» **Exercise**: In the copy, include every entry exactly but none of the images.

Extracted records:

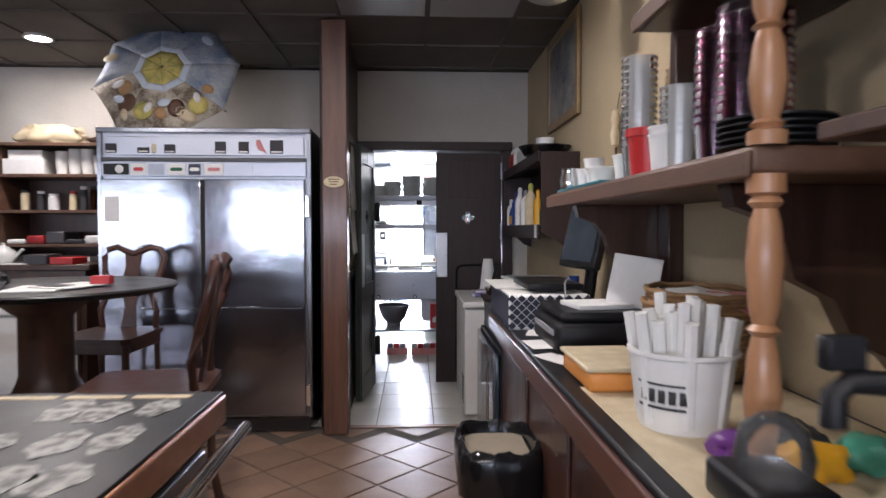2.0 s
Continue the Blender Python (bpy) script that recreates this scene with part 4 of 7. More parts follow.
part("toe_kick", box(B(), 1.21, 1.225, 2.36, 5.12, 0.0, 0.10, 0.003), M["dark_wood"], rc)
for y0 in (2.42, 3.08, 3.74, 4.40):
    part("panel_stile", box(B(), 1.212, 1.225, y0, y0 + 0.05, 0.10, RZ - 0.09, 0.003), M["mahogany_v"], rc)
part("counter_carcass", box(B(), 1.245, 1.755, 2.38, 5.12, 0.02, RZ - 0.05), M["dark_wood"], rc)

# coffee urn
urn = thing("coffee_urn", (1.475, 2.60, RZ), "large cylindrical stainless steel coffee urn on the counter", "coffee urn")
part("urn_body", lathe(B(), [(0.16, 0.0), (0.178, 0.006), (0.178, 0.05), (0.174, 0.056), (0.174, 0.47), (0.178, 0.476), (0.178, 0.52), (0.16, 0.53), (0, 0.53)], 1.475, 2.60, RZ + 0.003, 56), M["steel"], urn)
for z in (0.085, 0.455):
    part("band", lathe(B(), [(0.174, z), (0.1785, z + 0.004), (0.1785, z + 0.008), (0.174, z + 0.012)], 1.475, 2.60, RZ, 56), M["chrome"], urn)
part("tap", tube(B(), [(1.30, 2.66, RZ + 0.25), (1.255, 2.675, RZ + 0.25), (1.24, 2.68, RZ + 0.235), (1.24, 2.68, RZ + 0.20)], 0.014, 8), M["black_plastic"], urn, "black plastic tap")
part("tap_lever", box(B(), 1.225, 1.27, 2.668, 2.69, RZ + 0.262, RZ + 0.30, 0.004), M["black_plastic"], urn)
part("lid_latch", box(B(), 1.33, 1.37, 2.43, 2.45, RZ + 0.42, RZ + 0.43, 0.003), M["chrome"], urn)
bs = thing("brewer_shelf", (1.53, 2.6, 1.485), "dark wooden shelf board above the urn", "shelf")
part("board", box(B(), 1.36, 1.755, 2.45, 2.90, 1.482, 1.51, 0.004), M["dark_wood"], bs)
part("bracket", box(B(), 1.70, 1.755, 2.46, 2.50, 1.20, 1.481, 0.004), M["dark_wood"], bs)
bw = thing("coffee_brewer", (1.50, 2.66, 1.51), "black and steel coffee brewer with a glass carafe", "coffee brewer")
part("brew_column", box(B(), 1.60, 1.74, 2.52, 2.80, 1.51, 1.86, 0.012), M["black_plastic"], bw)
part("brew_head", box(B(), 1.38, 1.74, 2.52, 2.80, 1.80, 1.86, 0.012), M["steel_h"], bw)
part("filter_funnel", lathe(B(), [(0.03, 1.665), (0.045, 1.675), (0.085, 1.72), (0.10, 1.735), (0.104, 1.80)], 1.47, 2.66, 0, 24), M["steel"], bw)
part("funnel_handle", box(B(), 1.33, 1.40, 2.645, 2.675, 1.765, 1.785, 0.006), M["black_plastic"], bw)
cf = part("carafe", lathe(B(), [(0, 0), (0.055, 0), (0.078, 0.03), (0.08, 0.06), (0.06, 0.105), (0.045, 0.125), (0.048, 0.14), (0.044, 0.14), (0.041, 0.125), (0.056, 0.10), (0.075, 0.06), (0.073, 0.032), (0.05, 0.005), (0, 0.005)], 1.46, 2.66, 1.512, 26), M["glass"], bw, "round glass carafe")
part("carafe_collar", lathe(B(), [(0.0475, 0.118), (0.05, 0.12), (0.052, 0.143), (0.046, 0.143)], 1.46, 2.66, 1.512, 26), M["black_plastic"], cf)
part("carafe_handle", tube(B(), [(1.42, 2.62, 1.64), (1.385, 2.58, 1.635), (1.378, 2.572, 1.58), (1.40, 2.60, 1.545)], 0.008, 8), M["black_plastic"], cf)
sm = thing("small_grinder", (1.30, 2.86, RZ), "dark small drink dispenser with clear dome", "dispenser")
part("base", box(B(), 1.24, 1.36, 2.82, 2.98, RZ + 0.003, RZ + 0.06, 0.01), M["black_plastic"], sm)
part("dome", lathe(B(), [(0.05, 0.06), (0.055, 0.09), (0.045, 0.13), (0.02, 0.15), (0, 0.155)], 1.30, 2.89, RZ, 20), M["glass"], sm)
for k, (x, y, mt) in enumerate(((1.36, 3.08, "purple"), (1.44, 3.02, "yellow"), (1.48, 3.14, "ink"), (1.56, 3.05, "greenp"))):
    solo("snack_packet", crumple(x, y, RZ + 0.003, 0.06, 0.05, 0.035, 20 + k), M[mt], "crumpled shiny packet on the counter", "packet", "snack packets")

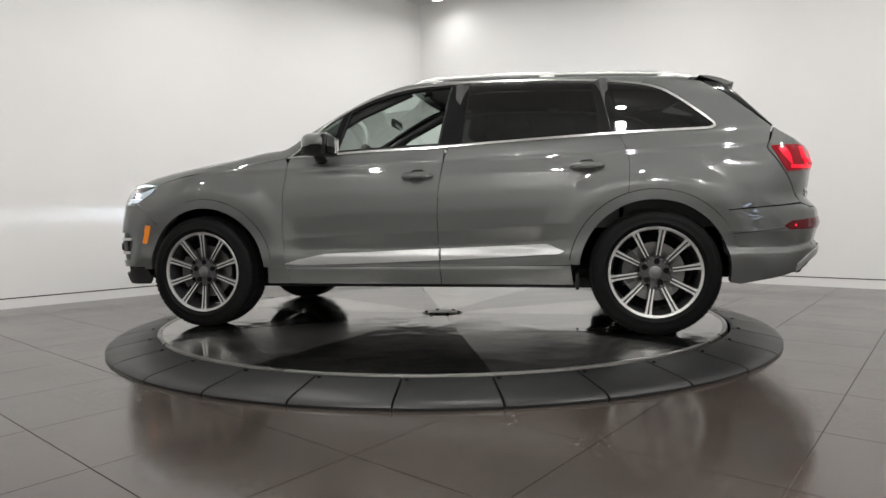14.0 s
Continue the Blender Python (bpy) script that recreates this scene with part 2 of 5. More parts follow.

» **Solution**:
2.0 s
Continue the Blender Python (bpy) script that recreates this scene with part 4 of 7. More parts follow.
part("toe_kick", box(B(), 1.21, 1.225, 2.36, 5.12, 0.0, 0.10, 0.003), M["dark_wood"], rc)
for y0 in (2.42, 3.08, 3.74, 4.40):
    part("panel_stile", box(B(), 1.212, 1.225, y0, y0 + 0.05, 0.10, RZ - 0.09, 0.003), M["mahogany_v"], rc)
part("counter_carcass", box(B(), 1.245, 1.755, 2.38, 5.12, 0.02, RZ - 0.05), M["dark_wood"], rc)

# coffee urn
urn = thing("coffee_urn", (1.475, 2.60, RZ), "large cylindrical stainless steel coffee urn on the counter", "coffee urn")
part("urn_body", lathe(B(), [(0.16, 0.0), (0.178, 0.006), (0.178, 0.05), (0.174, 0.056), (0.174, 0.47), (0.178, 0.476), (0.178, 0.52), (0.16, 0.53), (0, 0.53)], 1.475, 2.60, RZ + 0.003, 56), M["steel"], urn)
for z in (0.085, 0.455):
    part("band", lathe(B(), [(0.174, z), (0.1785, z + 0.004), (0.1785, z + 0.008), (0.174, z + 0.012)], 1.475, 2.60, RZ, 56), M["chrome"], urn)
part("tap", tube(B(), [(1.30, 2.66, RZ + 0.25), (1.255, 2.675, RZ + 0.25), (1.24, 2.68, RZ + 0.235), (1.24, 2.68, RZ + 0.20)], 0.014, 8), M["black_plastic"], urn, "black plastic tap")
part("tap_lever", box(B(), 1.225, 1.27, 2.668, 2.69, RZ + 0.262, RZ + 0.30, 0.004), M["black_plastic"], urn)
part("lid_latch", box(B(), 1.33, 1.37, 2.43, 2.45, RZ + 0.42, RZ + 0.43, 0.003), M["chrome"], urn)
bs = thing("brewer_shelf", (1.53, 2.6, 1.485), "dark wooden shelf board above the urn", "shelf")
part("board", box(B(), 1.36, 1.755, 2.45, 2.90, 1.482, 1.51, 0.004), M["dark_wood"], bs)
part("bracket", box(B(), 1.70, 1.755, 2.46, 2.50, 1.20, 1.481, 0.004), M["dark_wood"], bs)
bw = thing("coffee_brewer", (1.50, 2.66, 1.51), "black and steel coffee brewer with a glass carafe", "coffee brewer")
part("brew_column", box(B(), 1.60, 1.74, 2.52, 2.80, 1.51, 1.86, 0.012), M["black_plastic"], bw)
part("brew_head", box(B(), 1.38, 1.74, 2.52, 2.80, 1.80, 1.86, 0.012), M["steel_h"], bw)
part("filter_funnel", lathe(B(), [(0.03, 1.665), (0.045, 1.675), (0.085, 1.72), (0.10, 1.735), (0.104, 1.80)], 1.47, 2.66, 0, 24), M["steel"], bw)
part("funnel_handle", box(B(), 1.33, 1.40, 2.645, 2.675, 1.765, 1.785, 0.006), M["black_plastic"], bw)
cf = part("carafe", lathe(B(), [(0, 0), (0.055, 0), (0.078, 0.03), (0.08, 0.06), (0.06, 0.105), (0.045, 0.125), (0.048, 0.14), (0.044, 0.14), (0.041, 0.125), (0.056, 0.10), (0.075, 0.06), (0.073, 0.032), (0.05, 0.005), (0, 0.005)], 1.46, 2.66, 1.512, 26), M["glass"], bw, "round glass carafe")
part("carafe_collar", lathe(B(), [(0.0475, 0.118), (0.05, 0.12), (0.052, 0.143), (0.046, 0.143)], 1.46, 2.66, 1.512, 26), M["black_plastic"], cf)
part("carafe_handle", tube(B(), [(1.42, 2.62, 1.64), (1.385, 2.58, 1.635), (1.378, 2.572, 1.58), (1.40, 2.60, 1.545)], 0.008, 8), M["black_plastic"], cf)
sm = thing("small_grinder", (1.30, 2.86, RZ), "dark small drink dispenser with clear dome", "dispenser")
part("base", box(B(), 1.24, 1.36, 2.82, 2.98, RZ + 0.003, RZ + 0.06, 0.01), M["black_plastic"], sm)
part("dome", lathe(B(), [(0.05, 0.06), (0.055, 0.09), (0.045, 0.13), (0.02, 0.15), (0, 0.155)], 1.30, 2.89, RZ, 20), M["glass"], sm)
for k, (x, y, mt) in enumerate(((1.36, 3.08, "purple"), (1.44, 3.02, "yellow"), (1.48, 3.14, "ink"), (1.56, 3.05, "greenp"))):
    solo("snack_packet", crumple(x, y, RZ + 0.003, 0.06, 0.05, 0.035, 20 + k), M[mt], "crumpled shiny packet on the counter", "packet", "snack packets")

14.0 s
Continue the Blender Python (bpy) script that recreates this scene with part 2 of 5. More parts follow.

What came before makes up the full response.